Exercise task: Copy every line with the string "script" in it.

Collected data entries:
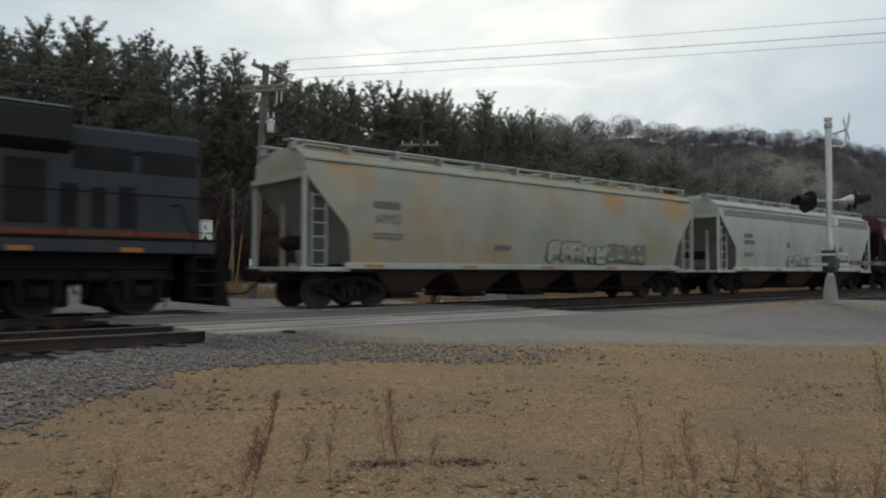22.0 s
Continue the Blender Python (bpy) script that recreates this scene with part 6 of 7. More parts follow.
def emd_loco(d0, turned, label, number):
    L = 22.1
    car = consist("locomotive", d0, label, "locomotive")
    m = pose(L, 0, 0, 0, 0, 180) if turned else pose(0, 0, 0)
    add = adder(car, m)
    body, black, band = M["red_orange"], M["hood_black"], M["stripe"]
    loco_base(add, car, L, black, False, M["rail_white"], m, M["tank_brown"], 1.25, 1.5)
    wide_nose(add, 1.95, 3.1, body, body, 0.86, 3.5, 0.1)
    add("cab", Mesh().prism([(3.05, 1.7), (3.05, 3.42), (3.3, 4.2), (3.42, 4.36), (5.2, 4.38), (5.4, 4.25), (5.4, 1.7)], "y", -1.47, 1.47), body)
    add("cab_roof", Mesh().prism([(3.2, 4.3), (3.35, 4.42), (4.2, 4.5), (5.45, 4.44), (5.45, 4.32)], "y", -1.25, 1.25), M["lit_orange"], "faded pinkish cab roof")
    add("roof_edge", Mesh().box(3.4, 5.35, -1.49, -1.26, 4.28, 4.39, 0.03), M["lit_orange"])
    for y0, y1 in ((-1.3, -0.1), (0.1, 1.3)):
        add("windshield", Mesh().prism([(3.09, 3.48), (3.05, 3.51), (3.25, 4.12), (3.29, 4.1)], "y", y0, y1), M["cab_glass"])
    cab_windows(add, 3.6, 5.2, 3.42, 3.86, 3, 1.47)
    # three pale strips a side imitate glints on the cab panes
    for x in (3.66, 4.2, 5.1):
        for q in (-1, 1):
            add("window_light", Mesh().box(x, x + 0.09, *sorted((q * 1.482, q * 1.49)), 3.44, 3.8, 0.003), M["lens_off"], "pale reflecting pane edge")
    for y in (-0.13, 0.13):
        add("headlight", Mesh().turn([(-0.02, 0.0), (-0.02, 0.09), (0.03, 0.1)], (1.92, 0.0, 3.1 + y), "x", 12), M["lens_off"])
    for y in (-0.9, 0.9):
        add("number_board", Mesh().box(3.02, 3.06, y * 0.9 - 0.28, y * 0.9 + 0.28, 4.16, 4.32, 0.01), M["black"])
    add("hood", Mesh().box(5.4, 21.1, -1.15, 1.15, 1.7, 3.36, 0.03), body)
    add("hood_roof", Mesh().prism([(-1.16, 3.36), (-1.1, 3.8), (-0.85, 4.02), (0.85, 4.02), (1.1, 3.8), (1.16, 3.36)], "x", 5.42, 14.4), black)
    for y0, y1 in ((-1.12, -0.5), (0.5, 1.12)):
        add("roof_walk", Mesh().box(10.6, 14.2, y0, y1, 3.98, 4.06, 0.02), M["roof_light"])
    add("inverter_cabinet", Mesh().box(8.3, 9.6, -1.3, 1.3, 3.4, 4.18, 0.05), black)
    add("blower_hatch", Mesh().box(5.6, 8.0, -1.05, 1.05, 3.9, 4.14, 0.05), black)
    wing = [(-1.12, 3.12), (-1.5, 3.5), (-1.5, 4.12), (-1.3, 4.34), (1.3, 4.34), (1.5, 4.12), (1.5, 3.5), (1.12, 3.12)]
    add("radiator", Mesh().prism(wing, "x", 14.35, 20.0), black)
    add("radiator_top", Mesh().prism([(-1.36, 4.3), (-1.28, 4.37), (1.28, 4.37), (1.36, 4.3)], "x", 14.35, 20.0), M["roof_light"])
    add("rear_roof", Mesh().box(20.0, 21.1, -1.1, 1.1, 3.36, 3.75, 0.08), black)
    for z0, z1 in ((3.08, 3.13), (3.165, 3.225), (3.26, 3.34)):
        for pr in both(5.5, 14.35, z0, z1, 1.14, 1.168, 0.003):
            add("upper_stripe", pr, band)
        for pr in both(20.05, 21.08, z0, z1, 1.14, 1.168, 0.003):
            add("upper_stripe", pr, band)
    for pr in both(5.5, 21.1, 1.72, 1.82, 1.14, 1.17, 0.003):
        add("lower_stripe", pr, band)
    for pr in both(3.1, 5.4, 1.72, 1.82, 1.46, 1.48, 0.003):
        add("lower_stripe", pr, band)
    for k in range(5):
        for pr in both(4.0, 5.2, 1.96 + 0.075 * k, 1.985 + 0.075 * k, 1.465, 1.482, 0.003):
            add("cab_louvre", pr, M["louvre_red"])
    for z0, z1 in () if turned else ((2.62, 3.0), (1.86, 2.24)):
        for pr in both(5.9, 8.0, z0, z1, 1.14, 1.16, 0.004):
            add("louvre_backing", pr, M["black"])
        for i in range(5):
            z = z0 + 0.04 + i * (z1 - z0 - 0.06) / 5
            for pr in both(5.92, 7.98, z, z + 0.03, 1.14, 1.185, 0.003):
                add("louvre_slat", pr, M["louvre_red"])
    if turned:
        for pr in both(5.6, 8.1, 1.9, 2.55, 1.14, 1.16, 0.006) + both(8.3, 9.5, 1.9, 2.75, 1.14, 1.16, 0.006):
            add("hood_door", pr, body)
        for pr in both(8.5, 9.55, 3.5, 4.1, 1.29, 1.312, 0.006):
            add("inverter_screen", pr, M["black"])
        for x in (6.7, 7.6):
            for pr in both(x, x + 0.3, 2.3, 2.38, 1.155, 1.165, 0.002):
                add("warning_plate", pr, M["stripe"])
        for pr in both(2.3, 2.55, 1.95, 2.12, 1.24, 1.262, 0.002):
            add("sill_plate", pr, M["stencil"])
    else:
        for pr in both(8.35, 9.45, 2.42, 3.1, 1.14, 1.165, 0.004):
            add("grille", pr, M["black"])
    for i in range(9):
        for pr in both(9.7 + i * 0.92, 10.54 + i * 0.92, 1.9, 3.06, 1.14, 1.162, 0.006):
            add("hood_door", pr, body)
    for a, b, z0, z1 in ((18.15, 18.6, 1.86, 2.95), (19.75, 20.95, 1.86, 3.02)):
        for pr in both(a, b, z0, z1, 1.14, 1.175, 0.004):
            add("end_grille", pr, M["black"])
    for pr in ((8.4, 11.6), (12.0, 15.4)):
        for y in (-1.3, 1.3):
            add("air_reservoir", Mesh().turn([(0, 0.02), (0.03, 0.12), (0.1, 0.15), (pr[1] - pr[0] - 0.1, 0.15), (pr[1] - pr[0] - 0.03, 0.12), (pr[1] - pr[0], 0.02)], (pr[0], y, 1.31), "x", 12), M["reservoir"] if turned else M["bay_brown"])
    handrails(add, 5.6, 21.0, -1.46, 1.7, 2.62, 10, M["under"])
    handrails(add, 5.6, 21.0, 1.46, 1.7, 2.62, 10, M["under"])
    # emblem on the flank towards the lot
    x0 = 9.8 if not turned else L - 14.2
    emblem(car, x0, x0 + 4.2, 2.42, 2.92, 4, M["emblem_dark"], -1.166, 0.5)
    part("emblem_swoosh", Mesh().prism([(x0 - 0.5, 2.12), (x0 + 3.4, 2.2), (x0 + 3.6, 2.28), (x0 - 0.3, 2.28)], "y", -1.176, -1.16), M["emblem_dark"], car)
    lettering(number, 0.68, M["number_dark"], car, pose(4.45 if not turned else L - 4.45, -1.48, 2.78), "road_number", "dark painted road number")
    return car


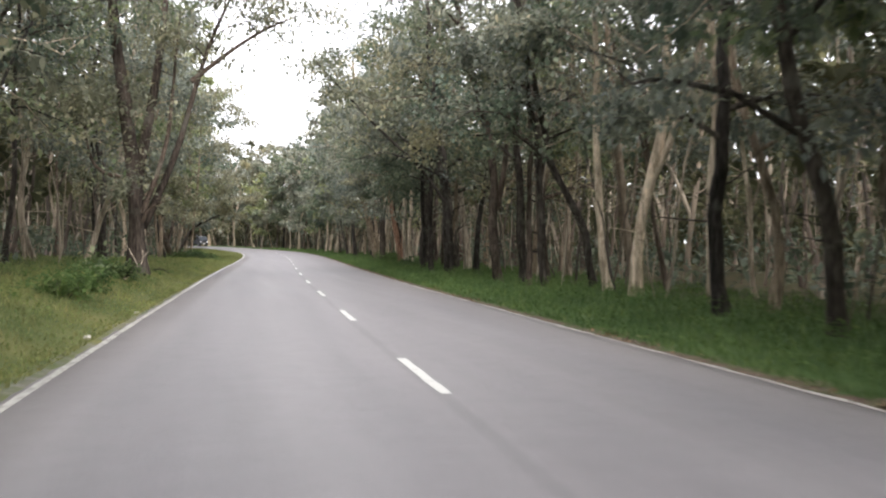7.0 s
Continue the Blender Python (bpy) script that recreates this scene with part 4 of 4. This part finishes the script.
def ring(cx, cy, cz, outer, half, sides=20):
    bm = bmesh.new()
    bmesh.ops.create_cone(bm, cap_ends=True, segments=sides, radius1=outer, radius2=outer, depth=2 * half)
    bmesh.ops.rotate(bm, verts=bm.verts, matrix=Matrix.Rotation(radians(90), 3, "Y"))
    bmesh.ops.bevel(bm, geom=list(bm.edges), offset=half * 0.3, segments=2, affect="EDGES")
    bmesh.ops.translate(bm, verts=bm.verts, vec=(cx, cy, cz))
    return bm


def build_truck():
    body = plain("dark_blue_paint", (0.018, 0.021, 0.028), 0.35, 0.2, 0.2)
    black = plain("black_rubber", (0.02, 0.02, 0.02), 0.85)
    metal = plain("grey_metal", (0.35, 0.35, 0.36), 0.4, 0.8)
    white = plain("white_plate", (0.75, 0.75, 0.72), 0.5)
    m, n, l, glass = material("tinted_glass")
    glass.inputs["Base Color"].default_value, glass.inputs["Roughness"].default_value = (0.02, 0.025, 0.03, 1), 0.12
    lamp, n, l, b = material("headlight_glass")
    b.inputs["Base Color"].default_value, b.inputs["Roughness"].default_value = (0.7, 0.72, 0.74, 1), 0.12
    t = new("small_truck")
    # y runs forward, the wheels stand on z = 0
    cab = bm_part("cab", prism([(0.35, 0.32), (1.9, 0.32), (1.95, 0.62), (1.9, 0.98), (1.35, 1.72), (0.42, 1.76), (0.35, 1.1)], 0.74, 0.06), body, t, "dark blue rounded truck cab")
    ws = block(-0.62, -0.01, 0, 0.62, 0.012, 0.8, 0.005)
    bmesh.ops.rotate(ws, verts=ws.verts, matrix=Matrix.Rotation(radians(36.5), 3, "X"))
    bmesh.ops.translate(ws, verts=ws.verts, vec=(0, 1.865, 1.03))
    bm_part("windscreen", ws, m, cab)
    for sx in (-1, 1):
        bm_part("side_window", prism([(0.52, 1.08), (1.62, 1.08), (1.22, 1.58), (0.55, 1.6)], 0.01, 0), m, cab).location.x = sx * 0.742
        bm_part("headlight", block(sx * 0.56 - 0.13, 1.9, 0.66, sx * 0.56 + 0.13, 1.97, 0.82, 0.02), lamp, cab)
        bm_part("wing_mirror", block(sx * 0.86 - 0.07, 1.42, 1.12, sx * 0.86 + 0.07, 1.5, 1.32, 0.02), black, cab)
        part("mirror_arm", fast_mesh("mirror_arm", *tube(np.array([(sx * 0.73, 1.44, 1.05), (sx * 0.79, 1.46, 1.12), (sx * 0.82, 1.46, 1.2)]), [0.012] * 3, 6), black), cab)
    bm_part("grille", block(-0.4, 1.93, 0.64, 0.4, 1.965, 0.8, 0.01), black, cab)
    bumper = bm_part("bumper", block(-0.75, 1.86, 0.3, 0.75, 2.02, 0.5, 0.04), black, t)
    bm_part("number_plate", block(-0.22, 2.015, 0.36, 0.22, 2.035, 0.47, 0.003), white, bumper)
    bm_part("chassis", block(-0.45, -1.75, 0.3, 0.45, 1.4, 0.5, 0.02), black, t)
    bm_part("bed_floor", block(-0.76, -1.85, 0.52, 0.76, 0.3, 0.6, 0.01), body, t)
    for sx in (-1, 1):
        bm_part("bed_side", block(sx * 0.755 - 0.02, -1.85, 0.58, sx * 0.755 + 0.02, 0.3, 1.0, 0.008), body, t)
    bm_part("tailgate", block(-0.74, -1.87, 0.58, 0.74, -1.83, 1.0, 0.008), body, t)
    bm_part("bed_front", block(-0.74, 0.27, 0.58, 0.74, 0.31, 1.1, 0.008), body, t)
    part("roof_rack", fast_mesh("roof_rack", *join([tube(np.array([(sx * 0.6, 0.4, 1.74), (sx * 0.6, 0.4, 1.92), (sx * 0.6, 1.2, 1.92)]), [0.018] * 3, 6) for sx in (-1, 1)]
                + [tube(np.array([(-0.62, y, 1.92), (0, y, 1.93), (0.62, y, 1.92)]), [0.018] * 3, 6) for y in (0.45, 0.85, 1.18)]), metal), t, "grey metal roof rack")
    for sx in (-1, 1):
        for y in (-1.15, 1.25):
            wheel = bm_part("wheel", ring(sx * 0.65, y, 0.29, 0.29, 0.085), black, t, "black tyre")
            bm_part("rim", ring(sx * 0.65 + sx * 0.02, y, 0.29, 0.17, 0.08, 16), metal, wheel, "grey steel rim")
    k = int(np.argmin(abs(LINE[:, 1] - TRUCK_Y)))
    p = LINE[k] + SIDE[k] * 1.7
    t.matrix_world = pose(p[0], p[1], rise[k] + 0.005, 0, 0, math.degrees(math.atan2(-TAN[k, 1], -TAN[k, 0])) - 90 + TRUCK_TURN) @ Matrix.Scale(0.92, 4)
    tagged(t, "small dark blue pickup truck coming round the bend", "truck")


TRUCK_Y, TRUCK_TURN = 231.0, -4.0
build_truck()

Answer to the exercise:
Continue the Blender Python (bpy) script that recreates this scene with part 6 of 7. More parts follow.
Continue the Blender Python (bpy) script that recreates this scene with part 4 of 4. This part finishes the script.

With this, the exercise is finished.